5. Institutional power and governance tilt the odds

Modern hostile contests are shaped by the concentration of stock in large institutional holders and evolving governance tools. Fewer poison pills and the decline of staggered boards have made it easier for bidders to win shareholder support, while large investors can be decisive — meaning shareholder votes often determine outcomes more than management resistance [11] [10]. That dynamic can accelerate acquirers’ path to control and change the likely financial outcome for ordinary holders.

6. Case study snapshot: Paramount vs. Warner Bros. Discovery

Paramount publicly targeted WBD with a $30/share unsolicited bid, claiming $18 billion more in cash consideration than a rival Netflix proposal and promising a faster, 12‑month close — a typical playbook to persuade shareholders with higher immediate value and lower regulatory uncertainty [4] [5]. Analysts cautioned that despite headline premiums, boards and markets weigh execution and regulatory risk; some experts said Netflix’s offer still could be superior on range of outcomes, illustrating that higher headline price does not automatically mean a safer shareholder outcome [8].
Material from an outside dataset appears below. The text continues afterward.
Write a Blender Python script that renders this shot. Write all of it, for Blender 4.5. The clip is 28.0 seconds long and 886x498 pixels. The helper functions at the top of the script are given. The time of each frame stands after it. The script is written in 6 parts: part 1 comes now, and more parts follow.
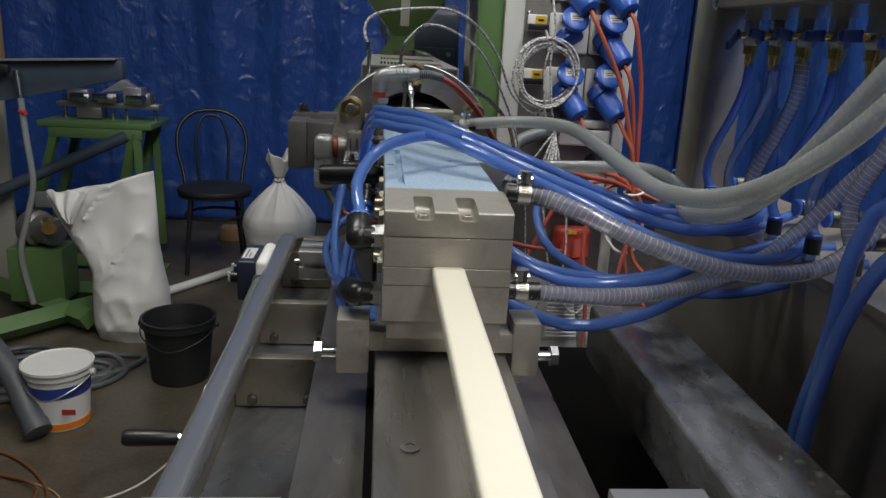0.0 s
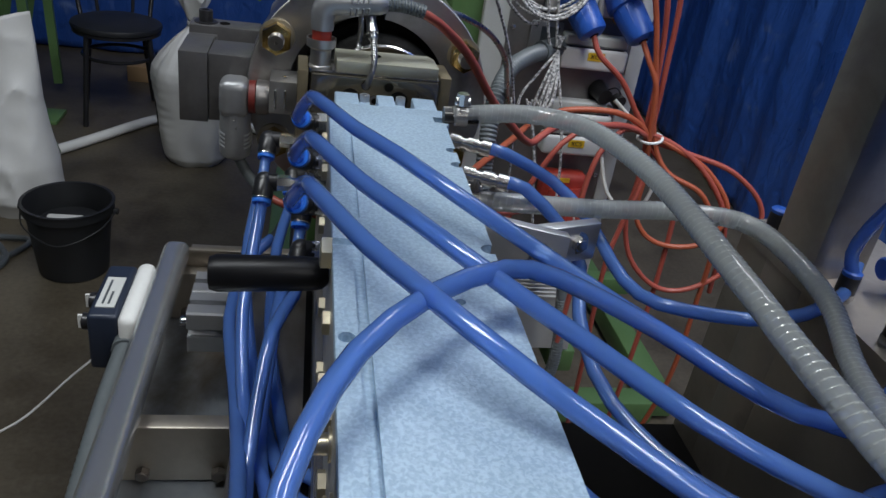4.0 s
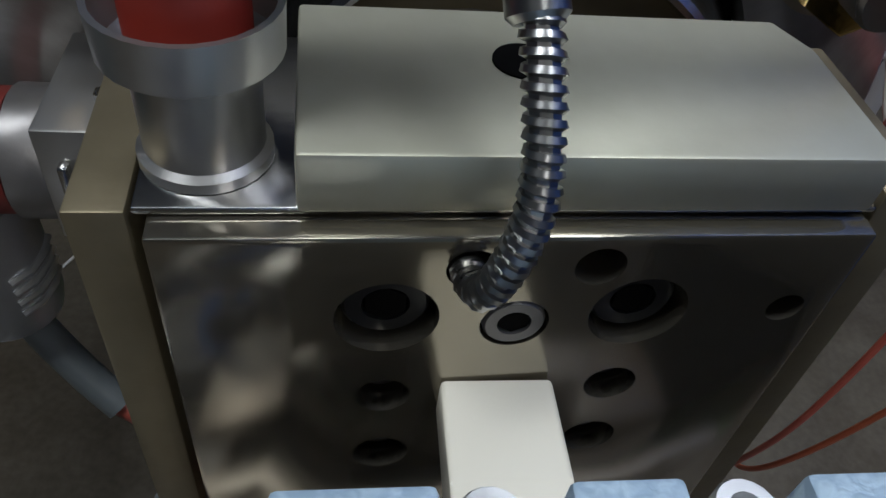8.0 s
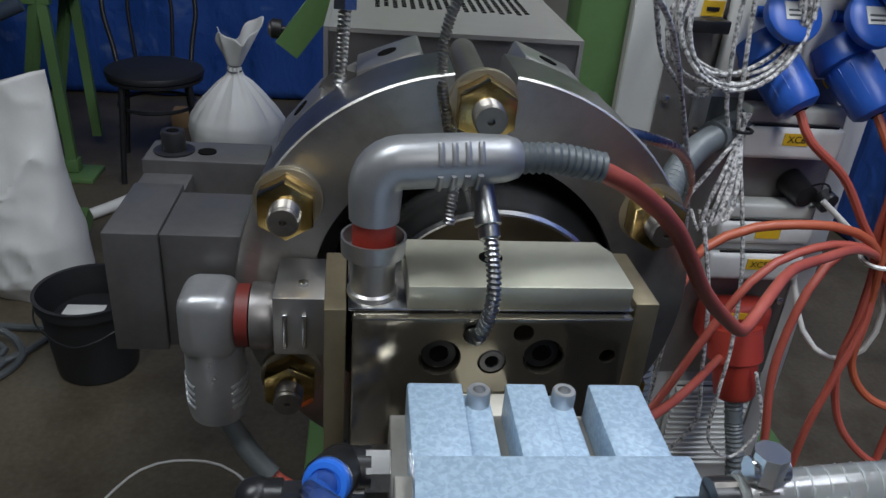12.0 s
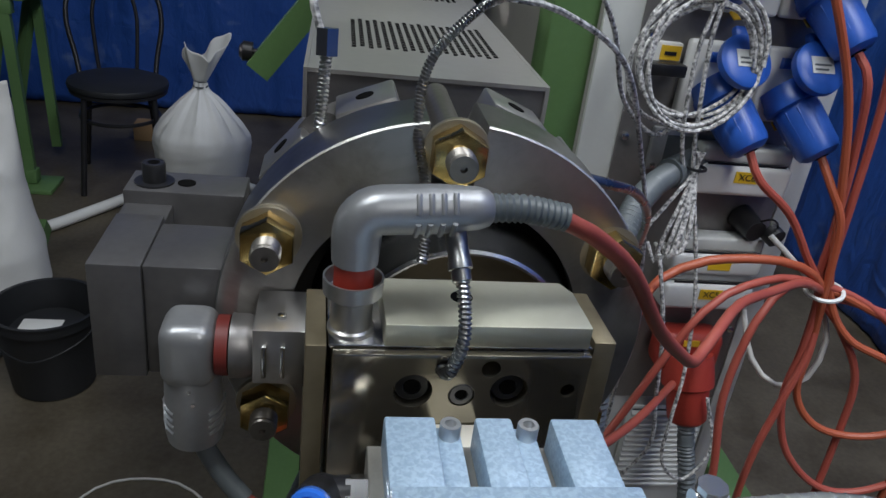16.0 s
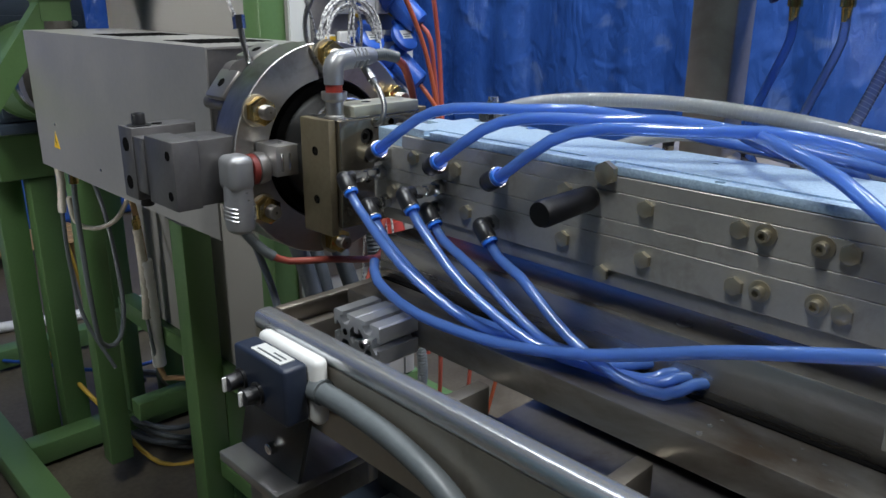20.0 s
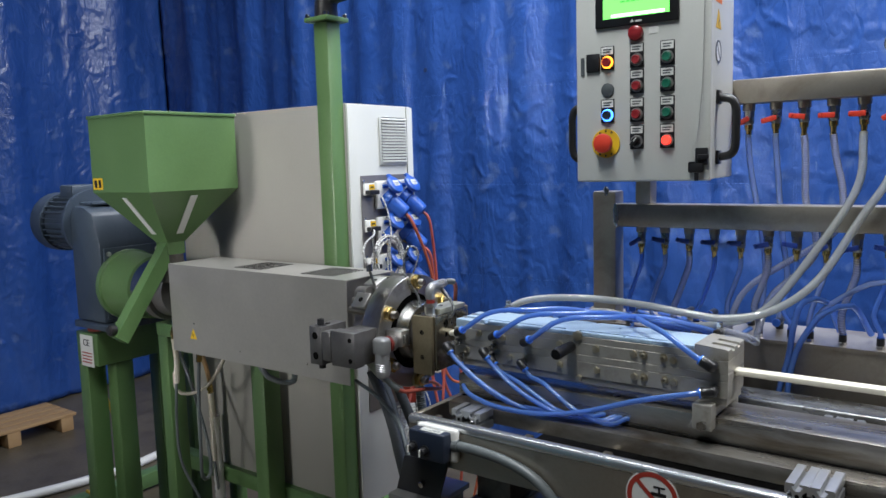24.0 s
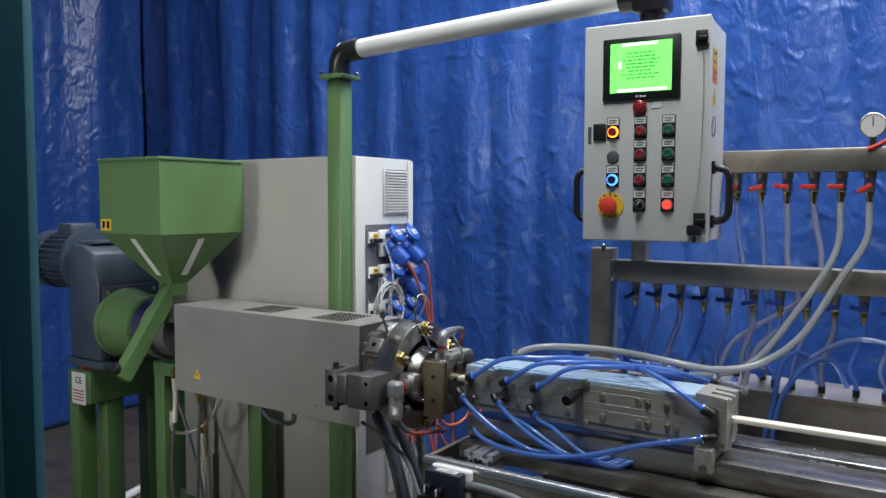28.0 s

7. Hidden agendas and competing narratives

Bidders frame hostile offers as “superior value” and speedier closes to sway shareholders; targets frame defenses as protecting long‑term value or avoiding anticompetitive consolidation to retain shareholder trust [4] [8]. Legal scholarship and historical analysis show hostile takeovers can pressure directors toward short‑term shareholder value and asset sales, an implicit agenda that benefits activist bidders and immediate sellers [12] [2].

Limitations: available sources summarize typical patterns, examples, and 2025 trends but do not provide a single statistical distribution of shareholder returns across all hostile bids; detailed returns depend on deal terms, jurisdiction, and whether the bid succeeds (not found in current reporting).